FFCA-Net: Stereo Image Compression via Fast Cascade Alignment of Side Information

Multi-view compression technology, especially Stereo Image Compression (SIC), plays a crucial role in car-mounted cameras and 3D-related applications. Interestingly, the Distributed Source Coding (DSC) theory suggests that efficient data compression of correlated sources can be achieved through independent encoding and joint decoding. This motivates the rapidly developed deep-distributed SIC methods in recent years. However, these approaches neglect the unique characteristics of stereo-imaging tasks and incur high decoding latency. To address this limitation, we propose a Feature-based Fast Cascade Alignment network (FFCA-Net) to fully leverage the side information on the decoder. FFCA adopts a coarse-to-fine cascaded alignment approach. In the initial stage, FFCA utilizes a feature domain patch-matching module based on stereo priors. This module reduces redundancy in the search space of trivial matching methods and further mitigates the introduction of noise. In the subsequent stage, we utilize an hourglass-based sparse stereo refinement network to further align inter-image features with a reduced computational cost. Furthermore, we have devised a lightweight yet high-performance feature fusion network, called a Fast Feature Fusion network (FFF), to decode the aligned features.

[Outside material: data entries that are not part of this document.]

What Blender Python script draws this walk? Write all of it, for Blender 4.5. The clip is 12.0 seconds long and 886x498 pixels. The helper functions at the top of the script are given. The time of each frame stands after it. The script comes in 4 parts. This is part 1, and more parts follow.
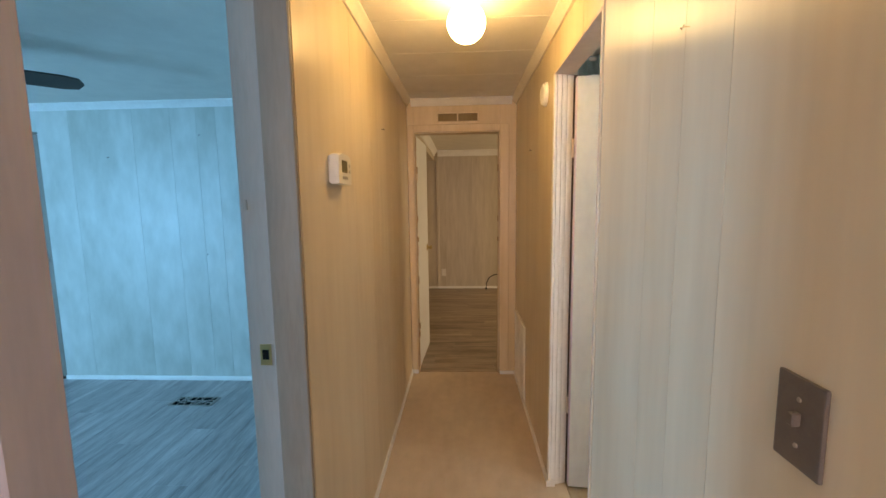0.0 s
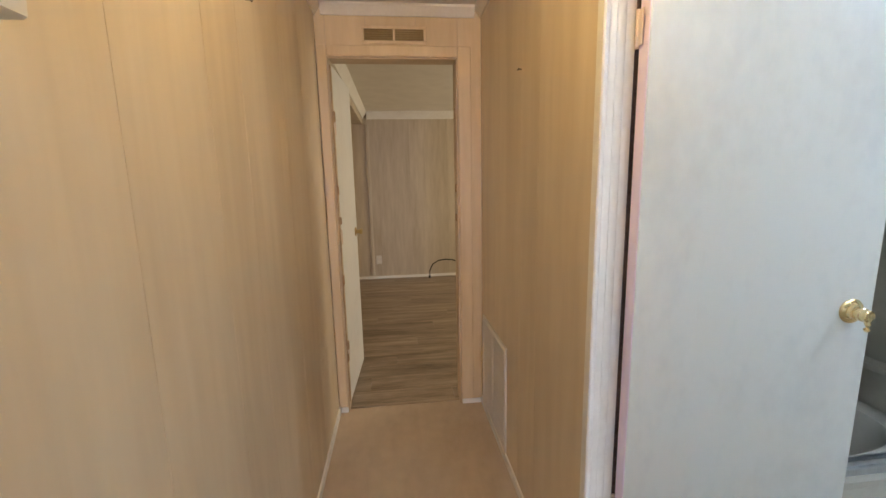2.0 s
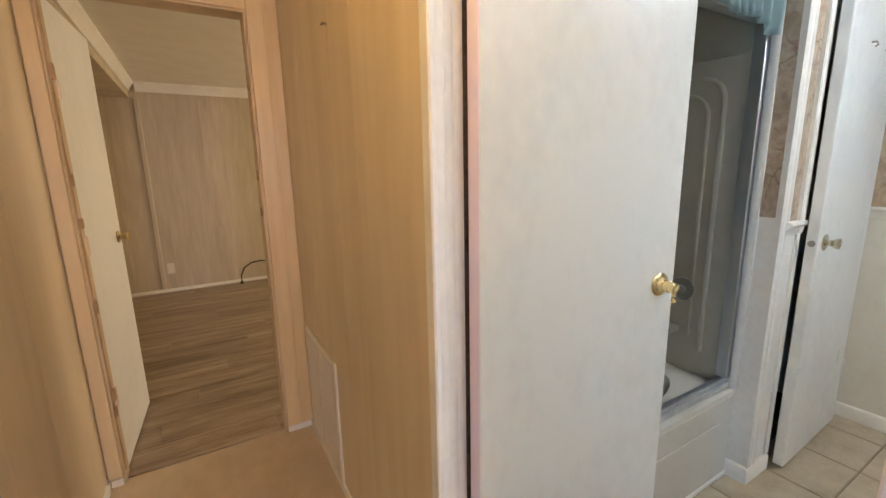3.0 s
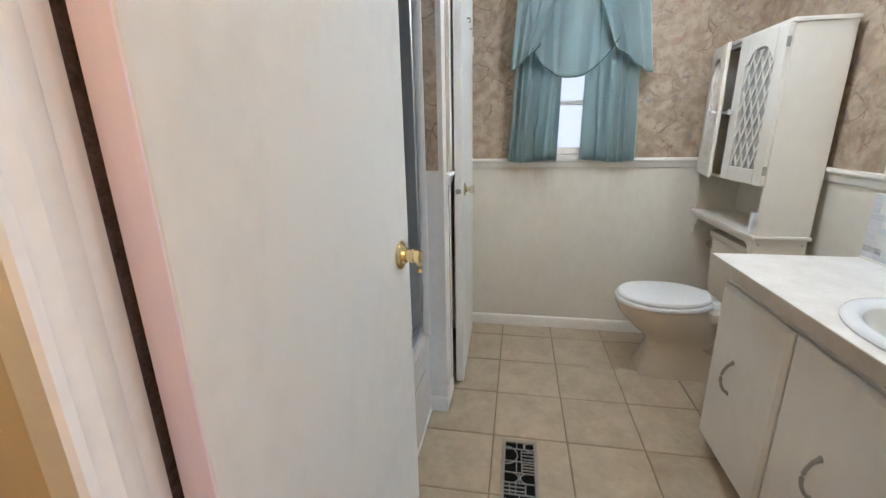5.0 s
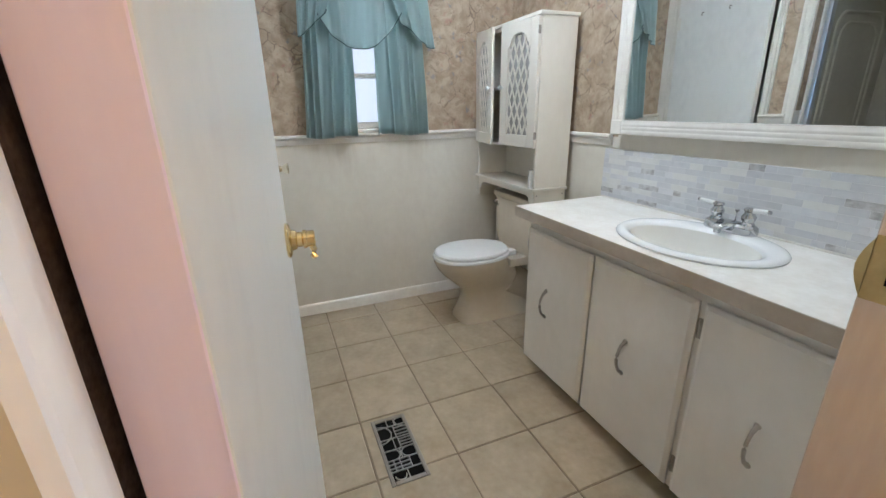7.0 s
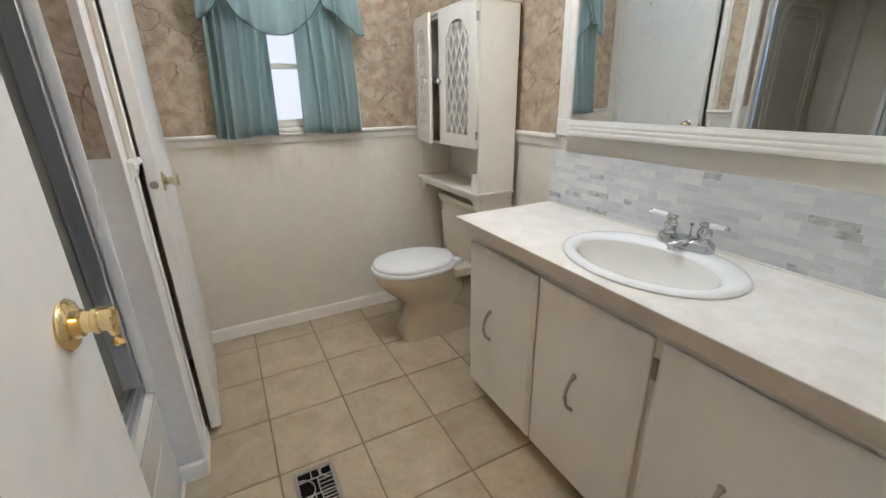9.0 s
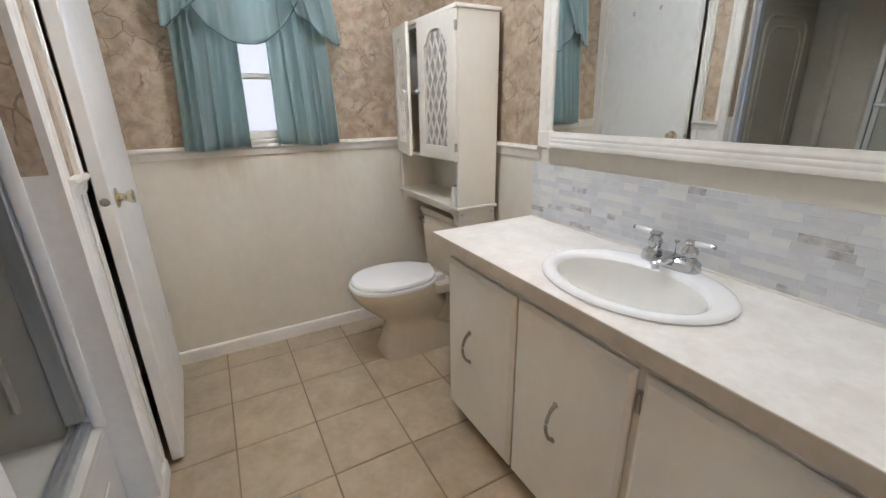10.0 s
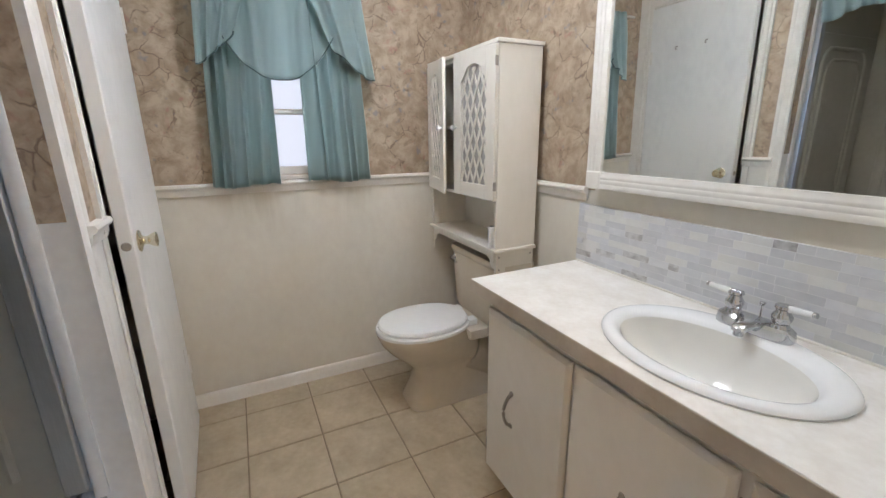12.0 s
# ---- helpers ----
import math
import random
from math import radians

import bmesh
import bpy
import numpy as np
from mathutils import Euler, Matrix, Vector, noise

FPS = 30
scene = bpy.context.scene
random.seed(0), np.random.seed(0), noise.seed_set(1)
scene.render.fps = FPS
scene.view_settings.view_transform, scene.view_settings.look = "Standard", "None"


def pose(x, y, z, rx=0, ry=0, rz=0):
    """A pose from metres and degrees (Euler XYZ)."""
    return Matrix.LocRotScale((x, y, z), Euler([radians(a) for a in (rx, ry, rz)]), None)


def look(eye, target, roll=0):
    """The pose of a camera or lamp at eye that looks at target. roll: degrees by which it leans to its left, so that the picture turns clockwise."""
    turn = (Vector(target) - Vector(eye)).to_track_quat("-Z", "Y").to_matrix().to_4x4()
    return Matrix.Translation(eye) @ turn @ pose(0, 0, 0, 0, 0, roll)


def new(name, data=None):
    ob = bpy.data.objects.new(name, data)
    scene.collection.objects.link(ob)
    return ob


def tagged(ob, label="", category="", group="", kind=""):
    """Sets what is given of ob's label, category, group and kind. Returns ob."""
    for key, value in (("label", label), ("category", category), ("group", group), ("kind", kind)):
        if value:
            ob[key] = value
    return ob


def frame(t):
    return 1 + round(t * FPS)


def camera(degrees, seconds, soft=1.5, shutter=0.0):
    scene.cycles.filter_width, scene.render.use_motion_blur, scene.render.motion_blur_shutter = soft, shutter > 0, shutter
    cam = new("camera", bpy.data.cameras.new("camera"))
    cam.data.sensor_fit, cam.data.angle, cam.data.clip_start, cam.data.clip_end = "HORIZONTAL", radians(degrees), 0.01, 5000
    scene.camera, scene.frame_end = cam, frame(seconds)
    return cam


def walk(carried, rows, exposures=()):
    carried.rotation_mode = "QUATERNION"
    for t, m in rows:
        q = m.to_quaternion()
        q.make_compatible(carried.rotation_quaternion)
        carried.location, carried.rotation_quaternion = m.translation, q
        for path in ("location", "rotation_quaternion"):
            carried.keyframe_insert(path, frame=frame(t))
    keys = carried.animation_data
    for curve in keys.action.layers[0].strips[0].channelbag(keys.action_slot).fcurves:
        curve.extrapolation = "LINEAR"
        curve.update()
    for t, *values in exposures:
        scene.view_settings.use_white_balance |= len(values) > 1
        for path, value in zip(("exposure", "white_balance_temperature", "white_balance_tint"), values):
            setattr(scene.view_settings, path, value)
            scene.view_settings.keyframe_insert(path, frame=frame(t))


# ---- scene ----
cam = camera(93.8, 12.0)
PATH = [
    (0, (0.011, 0.057, 1.432), (-0.086, 2.041, 1.197), -0.8),
    (0.5, (-0.063, 0.323, 1.406), (-0.168, 2.305, 1.159), -0.9),
    (1, (-0.078, 0.6, 1.364), (-0.178, 2.58, 1.1), -1.0),
    (1.5, (-0.052, 0.858, 1.35), (-0.06, 2.835, 1.048), -1.1),
    (2, (-0.046, 1.07, 1.332), (0.171, 3.031, 0.999), -1.2),
    (2.5, (0.004, 1.231, 1.323), (0.555, 3.119, 0.96), -1.2),
    (3, (0.046, 1.318, 1.303), (1.035, 3.013, 0.914), -1.2),
    (3.5, (0.072, 1.469, 1.277), (1.484, 2.817, 0.843), -1.4),
    (5.3, (0.268, 1.712, 1.238), (2.178, 1.891, 0.673), -1.1),
    (5.5, (0.289, 1.729, 1.228), (2.205, 1.797, 0.657), -1.1),
    (6, (0.299, 1.813, 1.21), (2.199, 1.579, 0.63), -0.9),
    (6.5, (0.308, 1.892, 1.201), (2.145, 1.387, 0.591), -1.1),
    (7, (0.313, 1.945, 1.205), (2.071, 1.24, 0.561), -1.1),
    (7.5, (0.356, 1.922, 1.218), (2.056, 1.114, 0.541), -1.1),
    (9.5, (0.506, 1.688, 1.234), (2.171, 0.814, 0.554), -0.9),
    (10, (0.527, 1.653, 1.238), (2.189, 0.752, 0.585), -0.9),
    (10.5, (0.556, 1.619, 1.26), (2.207, 0.674, 0.641), -0.8),
    (11, (0.574, 1.56, 1.252), (2.223, 0.585, 0.676), -0.9),
    (11.5, (0.63, 1.575, 1.27), (2.29, 0.605, 0.72), -0.7),
    (12, (0.682, 1.647, 1.269), (2.42, 0.809, 0.741), -0.7),
]
walk(cam, [(t, look(eye, target, roll)) for t, eye, target, roll in PATH],
     exposures=[(0, -0.40, 6800, 12), (0.5, -0.38, 6950, 13), (1.0, -0.30, 6950, 14), (1.5, -0.18, 6200, 10), (2.0, -0.12, 5450, 8), (2.5, 0.0, 5150, 6), (3.0, -0.02, 6150, 12), (3.5, 0.0, 6400, 14), (5.5, -0.10, 5950, 14), (6.5, -0.10, 5950, 14), (7.0, -0.10, 5850, 12), (7.5, -0.20, 6000, 0), (9.5, -0.09, 6350, 18), (12.0, -0.17, 6350, 18)])

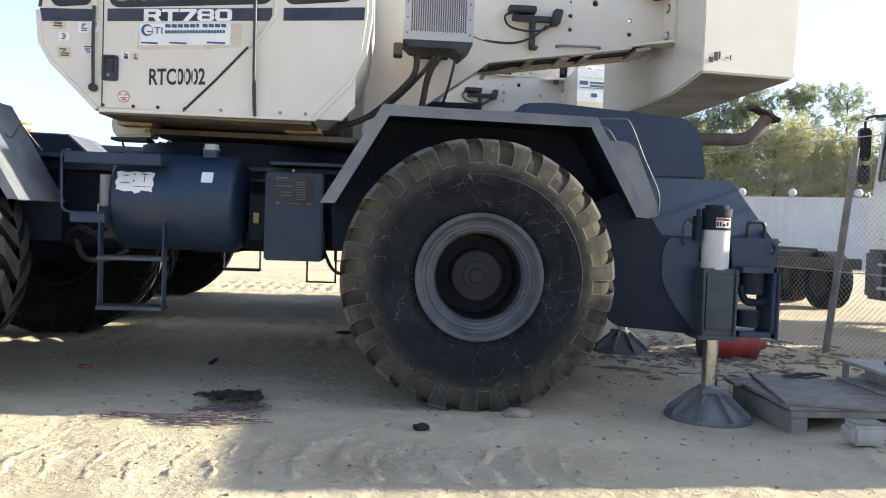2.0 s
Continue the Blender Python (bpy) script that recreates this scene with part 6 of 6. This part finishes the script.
def build_lattice(x, y, z, yaw, length, size, mat, label):
    th = thing("lattice_section", label, "lattice boom", "stacked lattice sections", at=(x, y, z))
    th.rotation_euler = (0, 0, radians(yaw))
    h = size / 2
    for sy in (-h, h):
        for sz in (0, size):
            part("chord", cyl((-length / 2, sy, sz), (length / 2, sy, sz), 0.07, n=8), mat, th)
    k = int(length / size)
    for i in range(k):
        u0, u1 = -length / 2 + i * length / k, -length / 2 + (i + 1) * length / k
        for a, b in (((u0, -h, 0), (u1, -h, size)), ((u0, h, size), (u1, h, 0)), ((u0, -h, size), (u1, h, size)), ((u0, -h, 0), (u0, -h, size)), ((u0, h, 0), (u0, h, size)), ((u0, -h, size), (u0, h, size)), ((u0, -h, 0), (u0, h, 0))):
            part("lacing", cyl(a, b, 0.035, n=6), mat, th)
    for sy in (-h, h):
        part("prop", cyl((-length * 0.35, sy, -z), (-length * 0.35, sy, 0), 0.06, n=6), DARK_STEEL, th)
        part("prop", cyl((length * 0.35, sy, -z), (length * 0.35, sy, 0), 0.06, n=6), DARK_STEEL, th)
    return th


for args in ((-32.6, 40.5, 5.7, 10, 4.6, 1.0, ORANGE), (-32.4, 40.5, 4.4, 10, 4.8, 1.1, GOLD), (-32.0, 42.0, 3.0, 12, 5.4, 1.2, ORANGE), (-24.9, 41.0, 6.0, 6, 7.4, 0.9, GOLD), (-23.6, 41.5, 4.7, 6, 7.4, 1.1, ORANGE), (-23.9, 43.0, 5.2, -4, 6.4, 1.2, GOLD), (-40.0, 40.0, 4.2, 14, 7.0, 1.2, GOLD)):
    build_lattice(*args, ("orange" if args[-1] is ORANGE else "yellow") + " lattice boom section stacked in the yard")
for x, y, z, yaw, tip, length, mat in ((-21.6, 40.2, 5.1, 20, 14, 4.0, GOLD), (-26.4, 42.4, 5.4, -12, -8, 4.4, ORANGE), (-30.6, 42.8, 4.9, 25, 10, 3.6, GOLD)):
    lat = build_lattice(x, y, z, yaw, length, 0.8, mat, "tilted " + ("orange" if mat is ORANGE else "yellow") + " lattice piece on the stack")
    lat.rotation_euler = (0, radians(tip), radians(yaw))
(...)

Experimental results on InStereo2K, KITTI, and Cityscapes datasets demonstrate the significant superiority of our approach over traditional and learning-based SIC methods. In particular, our approach achieves significant gains in terms of 3 to 10-fold faster decoding speed than other methods.

翻译：多视角压缩技术，尤其是立体图像压缩（SIC），在车载摄像头和三维相关应用中发挥着关键作用。有趣的是，分布式信源编码（DSC）理论表明，通过独立编码与联合解码可以实现相关信源的高效数据压缩。这推动了近年来快速发展的深度分布式SIC方法。然而，这些方法忽视了立体成像任务的独特性，并导致较高的解码延迟。为解决这一局限，我们提出了一种基于特征的快速级联对齐网络（FFCA-Net），以在解码端充分利用侧信息。FFCA采用从粗到细的级联对齐策略。在初始阶段，FFCA利用基于立体先验的特征域块匹配模块，该模块降低了琐碎匹配方法在搜索空间中的冗余，并进一步抑制了噪声的引入。在后续阶段，我们采用基于沙漏结构的稀疏立体精化网络，以较低的计算成本进一步对齐图像间特征。此外，我们设计了一种轻量级且高性能的特征融合网络，称为快速特征融合网络（FFF），用于解码对齐后的特征。在InStereo2K、KITTI和Cityscapes数据集上的实验结果表明，我们的方法相较于传统及基于学习的SIC方法具有显著优势。特别地，我们的方法在解码速度上较其他方法实现了3至10倍的显著提升。